社会契約論――政治的権利の諸原則 第二篇, ジャン・ジャック・ルソー

第一章 主権は譲り渡すことができぬ


前述の諸原則から生ずる、第一の、そうして最も重要な結果は、国家設立の目的たる公共の福祉に従って、国家の諸々の力を指導することのできるものは一般意志のみであるということである。けだし個々人の利益が相衝突するからこそ社会の設立が必要になったのだとすれば、社会の設立を可能ならしめたものはこの個々人の利益の一致だからである。この各個人の千差万別の利益の中に存する共通点こそ社会的結合の連鎖なのである。もし全人の利益が一致する点が全然何もないとしたならば、如何なる社会も存在し得ないのである。ところが、この共通の利益に基づいてのみ、社会は統率されねばならぬのである。

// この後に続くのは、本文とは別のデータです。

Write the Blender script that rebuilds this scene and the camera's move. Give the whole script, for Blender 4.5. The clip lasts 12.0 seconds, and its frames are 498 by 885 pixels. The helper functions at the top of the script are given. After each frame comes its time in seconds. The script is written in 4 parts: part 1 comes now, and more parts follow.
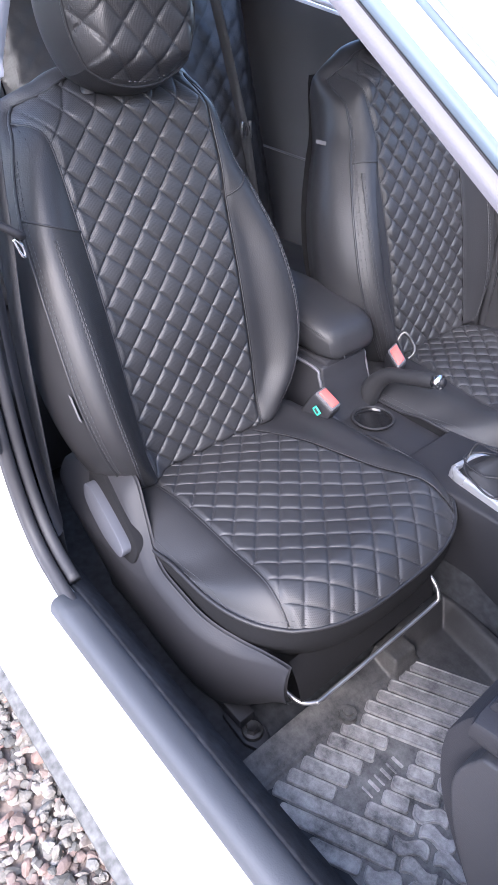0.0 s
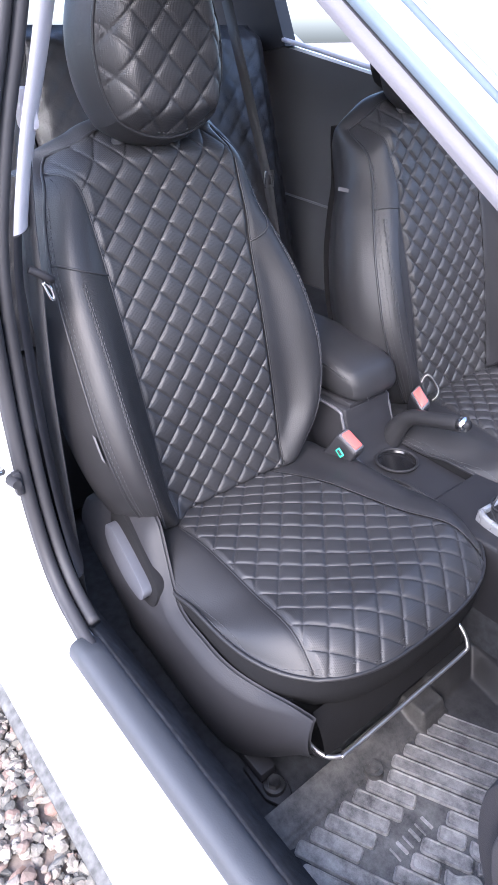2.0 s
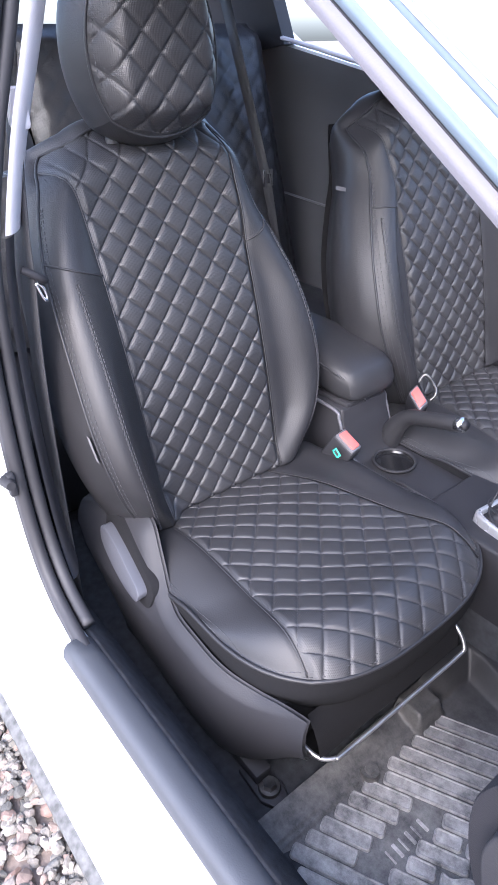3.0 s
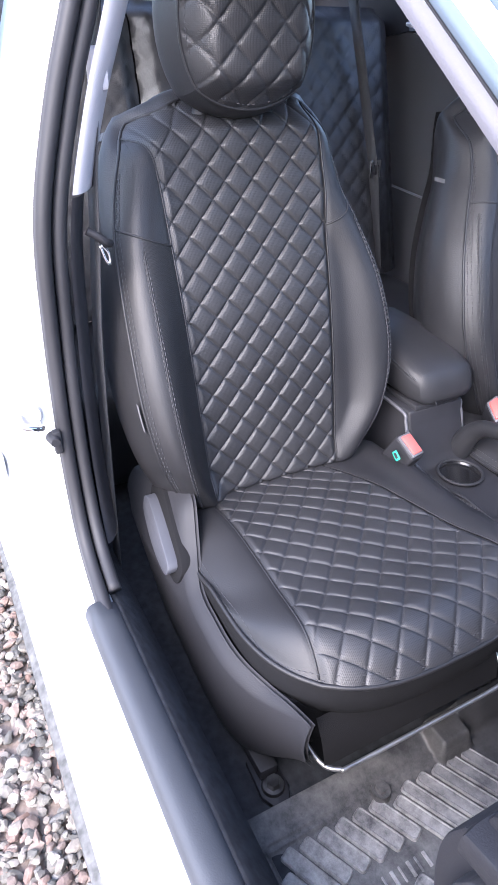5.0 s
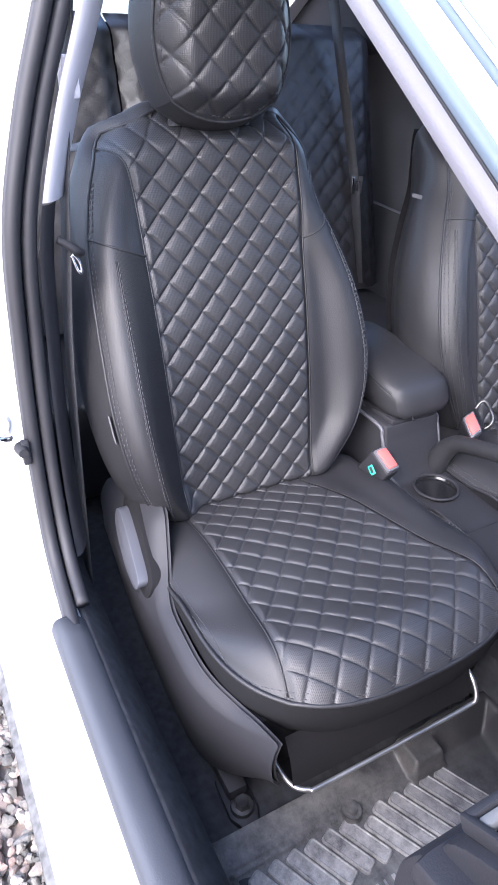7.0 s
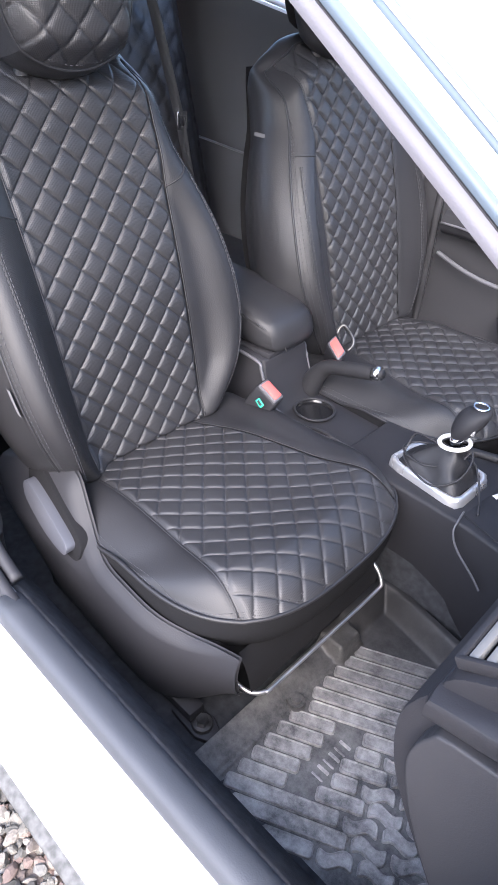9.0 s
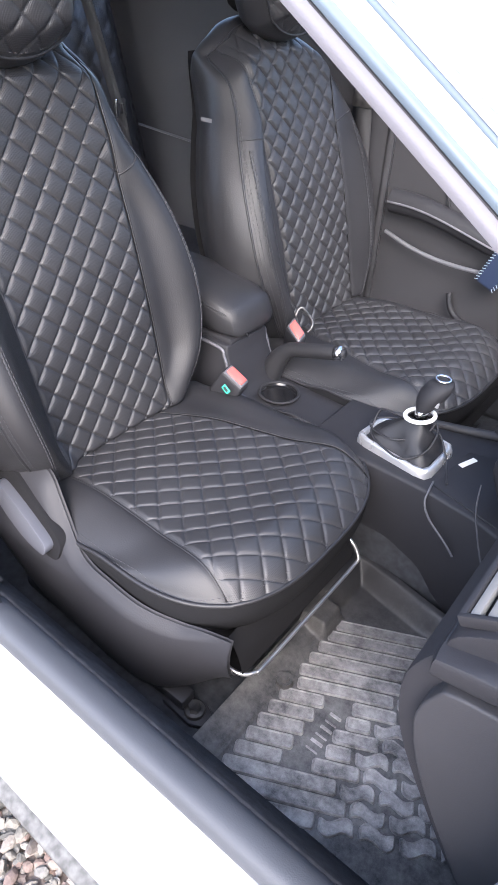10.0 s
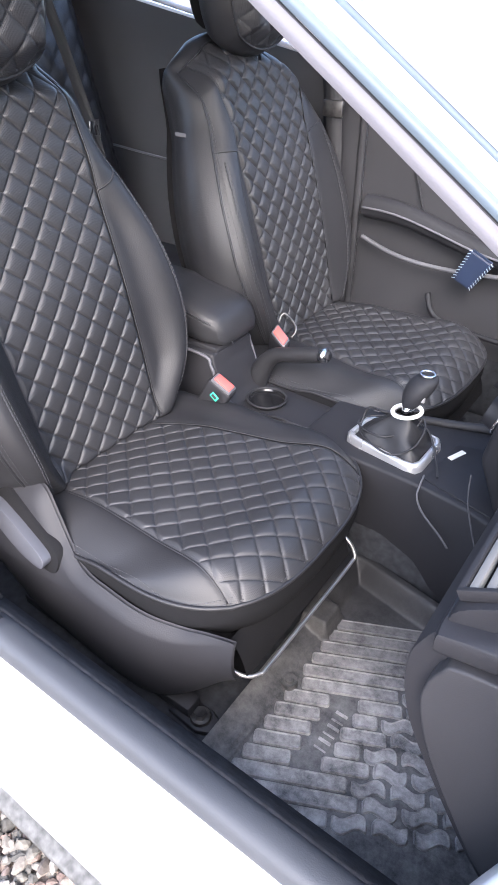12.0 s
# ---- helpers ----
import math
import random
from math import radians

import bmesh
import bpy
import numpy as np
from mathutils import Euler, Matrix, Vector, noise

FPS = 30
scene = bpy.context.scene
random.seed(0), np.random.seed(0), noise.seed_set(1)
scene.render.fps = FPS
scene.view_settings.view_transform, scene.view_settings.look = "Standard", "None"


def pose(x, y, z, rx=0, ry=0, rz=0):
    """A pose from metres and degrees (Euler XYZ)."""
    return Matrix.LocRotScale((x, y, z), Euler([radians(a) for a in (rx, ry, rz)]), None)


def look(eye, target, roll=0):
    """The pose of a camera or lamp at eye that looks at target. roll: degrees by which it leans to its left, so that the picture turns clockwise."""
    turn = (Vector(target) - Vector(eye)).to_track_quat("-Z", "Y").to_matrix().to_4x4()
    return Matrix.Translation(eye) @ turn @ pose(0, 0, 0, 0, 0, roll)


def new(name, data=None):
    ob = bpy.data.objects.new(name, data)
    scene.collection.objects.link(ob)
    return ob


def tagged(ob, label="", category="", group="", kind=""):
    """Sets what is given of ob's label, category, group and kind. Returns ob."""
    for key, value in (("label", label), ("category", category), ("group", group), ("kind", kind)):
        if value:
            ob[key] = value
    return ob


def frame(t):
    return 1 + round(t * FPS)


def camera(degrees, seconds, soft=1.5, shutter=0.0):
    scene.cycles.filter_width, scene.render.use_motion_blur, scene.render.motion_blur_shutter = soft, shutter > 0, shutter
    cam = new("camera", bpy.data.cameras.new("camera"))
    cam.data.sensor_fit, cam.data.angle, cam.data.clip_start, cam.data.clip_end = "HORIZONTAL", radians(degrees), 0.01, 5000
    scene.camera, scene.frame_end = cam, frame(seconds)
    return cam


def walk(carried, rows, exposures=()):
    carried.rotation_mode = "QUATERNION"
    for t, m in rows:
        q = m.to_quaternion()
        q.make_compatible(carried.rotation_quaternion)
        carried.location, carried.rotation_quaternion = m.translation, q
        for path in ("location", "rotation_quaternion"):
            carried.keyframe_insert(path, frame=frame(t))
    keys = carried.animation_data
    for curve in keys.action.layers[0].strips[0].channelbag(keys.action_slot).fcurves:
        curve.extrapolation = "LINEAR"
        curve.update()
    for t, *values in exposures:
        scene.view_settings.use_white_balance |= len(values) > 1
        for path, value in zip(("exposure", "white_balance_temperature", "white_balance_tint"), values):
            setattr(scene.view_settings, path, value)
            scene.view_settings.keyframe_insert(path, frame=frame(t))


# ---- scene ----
cam = camera(42.7, 12.0, soft=1.6)
PATH = [
    (0, (0.563, -0.929, 1.317), (-0.676, 0.114, 0.144), -0.3),
    (0.5, (0.556, -0.933, 1.319), (-0.682, 0.111, 0.146), -0.1),
    (1, (0.552, -0.932, 1.318), (-0.701, 0.11, 0.158), -0.1),
    (1.5, (0.553, -0.927, 1.314), (-0.752, 0.101, 0.2), -0.6),
    (2, (0.553, -0.931, 1.312), (-0.779, 0.115, 0.248), -1.0),
    (2.5, (0.556, -0.923, 1.312), (-0.779, 0.118, 0.247), -1.2),
    (4.3, (0.557, -0.905, 1.308), (-0.82, 0.06, 0.224), 0.7),
    (4.5, (0.563, -0.884, 1.302), (-0.856, 0.005, 0.208), 0.9),
    (5, (0.585, -0.847, 1.282), (-0.905, -0.059, 0.206), 0.7),
    (5.5, (0.589, -0.835, 1.278), (-0.927, -0.084, 0.212), 0.9),
    (6, (0.592, -0.824, 1.277), (-0.938, -0.079, 0.226), 0.4),
    (6.5, (0.59, -0.822, 1.276), (-0.918, -0.023, 0.232), 1.3),
    (8.3, (0.571, -0.875, 1.285), (-0.785, 0.1, 0.185), 4.6),
    (8.5, (0.565, -0.896, 1.295), (-0.701, 0.154, 0.158), 4.9),
    (9, (0.553, -0.941, 1.314), (-0.542, 0.242, 0.129), 3.0),
    (9.5, (0.543, -0.958, 1.319), (-0.503, 0.272, 0.139), 2.8),
    (10, (0.531, -0.972, 1.312), (-0.434, 0.297, 0.104), 2.4),
    (10.5, (0.534, -0.979, 1.305), (-0.393, 0.305, 0.083), 1.4),
    (11, (0.536, -0.984, 1.298), (-0.341, 0.324, 0.066), 0.7),
    (11.5, (0.538, -0.988, 1.297), (-0.377, 0.328, 0.101), 0.8),
    (12, (0.54, -0.992, 1.301), (-0.414, 0.322, 0.134), 0.0),
]
EXPOSURE = 2.02
walk(cam, [(t, look(eye, target, roll)) for t, eye, target, roll in PATH], [(0.0, EXPOSURE, 5600, 16), (7.0, EXPOSURE, 5600, 16), (10.0, EXPOSURE, 5900, 13), (12.0, EXPOSURE, 5900, 13)])

# world: bright overcast sky, one wide soft sun
world = bpy.data.worlds.new("sky")
scene.world = world
world.use_nodes = True
wn = world.node_tree.nodes
sky = wn.new("ShaderNodeTexSky")
sky.sky_type = "NISHITA"
sky.sun_disc = False
sky.sun_elevation = radians(41)
sky.sun_rotation = radians(146)
sky.dust_density = 4.0
wn["Background"].inputs["Strength"].default_value = 0.25
world.node_tree.links.new(sky.outputs["Color"], wn["Background"].inputs["Color"])
sun_data = bpy.data.lights.new("sun", "SUN")
sun_data.energy, sun_data.angle, sun_data.color = 0.5, radians(60), (1.0, 0.97, 0.93)
sun = new("sun", sun_data)
sun.matrix_world = look((1.1, -2.6, 2.9), (0, 0, 0.5))


# ---- materials ----
def material(name, color, rough=0.5, metal=0.0, grain=0.0, grain_scale=300.0, blotch=0.15, blotch_scale=6.0, coat=0.0, weave=False, rough_var=0.08, spec=0.5):
    m = bpy.data.materials.new(name)
    m.use_nodes = True
    nt = m.node_tree
    n, l = nt.nodes, nt.links
    b = n["Principled BSDF"]
    b.inputs["Metallic"].default_value = metal
    b.inputs["Coat Weight"].default_value = coat
    b.inputs["Specular IOR Level"].default_value = spec
    tc = n.new("ShaderNodeTexCoord")
    big = n.new("ShaderNodeTexNoise")
    big.inputs["Scale"].default_value = blotch_scale
    big.inputs["Detail"].default_value = 5
    l.new(tc.outputs["Object"], big.inputs["Vector"])
    ramp = n.new("ShaderNodeMapRange")
    ramp.inputs["From Min"].default_value, ramp.inputs["From Max"].default_value = 0.3, 0.7
    ramp.inputs["To Min"].default_value, ramp.inputs["To Max"].default_value = 1 - blotch, 1 + blotch
    l.new(big.outputs["Fac"], ramp.inputs["Value"])
    mul = n.new("ShaderNodeVectorMath")
    mul.operation = "SCALE"
    mul.inputs[0].default_value = color
    l.new(ramp.outputs["Result"], mul.inputs["Scale"])
    l.new(mul.outputs["Vector"], b.inputs["Base Color"])
    rr = n.new("ShaderNodeMapRange")
    rr.inputs["From Min"].default_value, rr.inputs["From Max"].default_value = 0.3, 0.7
    rr.inputs["To Min"].default_value, rr.inputs["To Max"].default_value = max(0.02, rough - rough_var), min(1, rough + rough_var)
    l.new(big.outputs["Fac"], rr.inputs["Value"])
    l.new(rr.outputs["Result"], b.inputs["Roughness"])
    if grain > 0:
        if weave:
            tex = n.new("ShaderNodeTexVoronoi")
            tex.inputs["Randomness"].default_value = 0.1
            out = tex.outputs["Distance"]
        else:
            tex = n.new("ShaderNodeTexNoise")
            tex.inputs["Detail"].default_value = 3
            out = tex.outputs["Fac"]
        tex.inputs["Scale"].default_value = grain_scale
        l.new(tc.outputs["Object"], tex.inputs["Vector"])
        bump = n.new("ShaderNodeBump")
        bump.inputs["Strength"].default_value = grain
        bump.inputs["Distance"].default_value = 0.001
        l.new(out, bump.inputs["Height"])
        l.new(bump.outputs["Normal"], b.inputs["Normal"])
    return m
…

だから私は言う。主権は一般意志の行使に外ならんのだから、決してこれを譲り渡すことはできぬ。また主権者は集合体に外ならんのだから、その集合自身においてのみしか代表され得ない。権力なら交付することもできるが、意志を交付することは出来ない。

実際、一個人の意志が何等かの点で一般意志と一致することは不可能でないとしても、少なくもこの一致が恒久的に持続することは不可能である。何となれば、個人の意志はその性質上特権に向い、一般意志は平等に向うからである。いわんや、この一致の保障を得ることは、更に不可能である。この一致がたとえ常に存在すべきであるとしても、それは人力をもって如何ともすべからざる天運だからである。主権者は『余は現在かくかくの人が欲していること、少なくも彼が欲しているであろうことを余もまた欲する』と言うことはできる。けれども、主権者は『この人が明日欲するであろうことを余もまた欲するだろう』と言うことはできぬ。それは意志が未来に関して自縄自縛することは不合理なことであり、如何なる意志も、意志する人の利益に反する事柄を承諾することはできないからである。故に、もし人民が服従することを約すれば、ほんのそれだけの行為によって人民は解体し、人民としての資格を喪失してしまうのである。支配者が生ずると同時に主権者はなくなり、それと同時に政治体はもう破壊されてしまうのである。

これは、主権者が、国家の元首の命令に反対する自由をもちながら、これに反対しない時でも、元首の命令を一般意志と見倣すことができぬという意味ではない。こういう場合には、人民全体が沈黙していれば、人民がそれに同意しておると見てよいのである。そのことはもっと群しく説明して行こうと思う。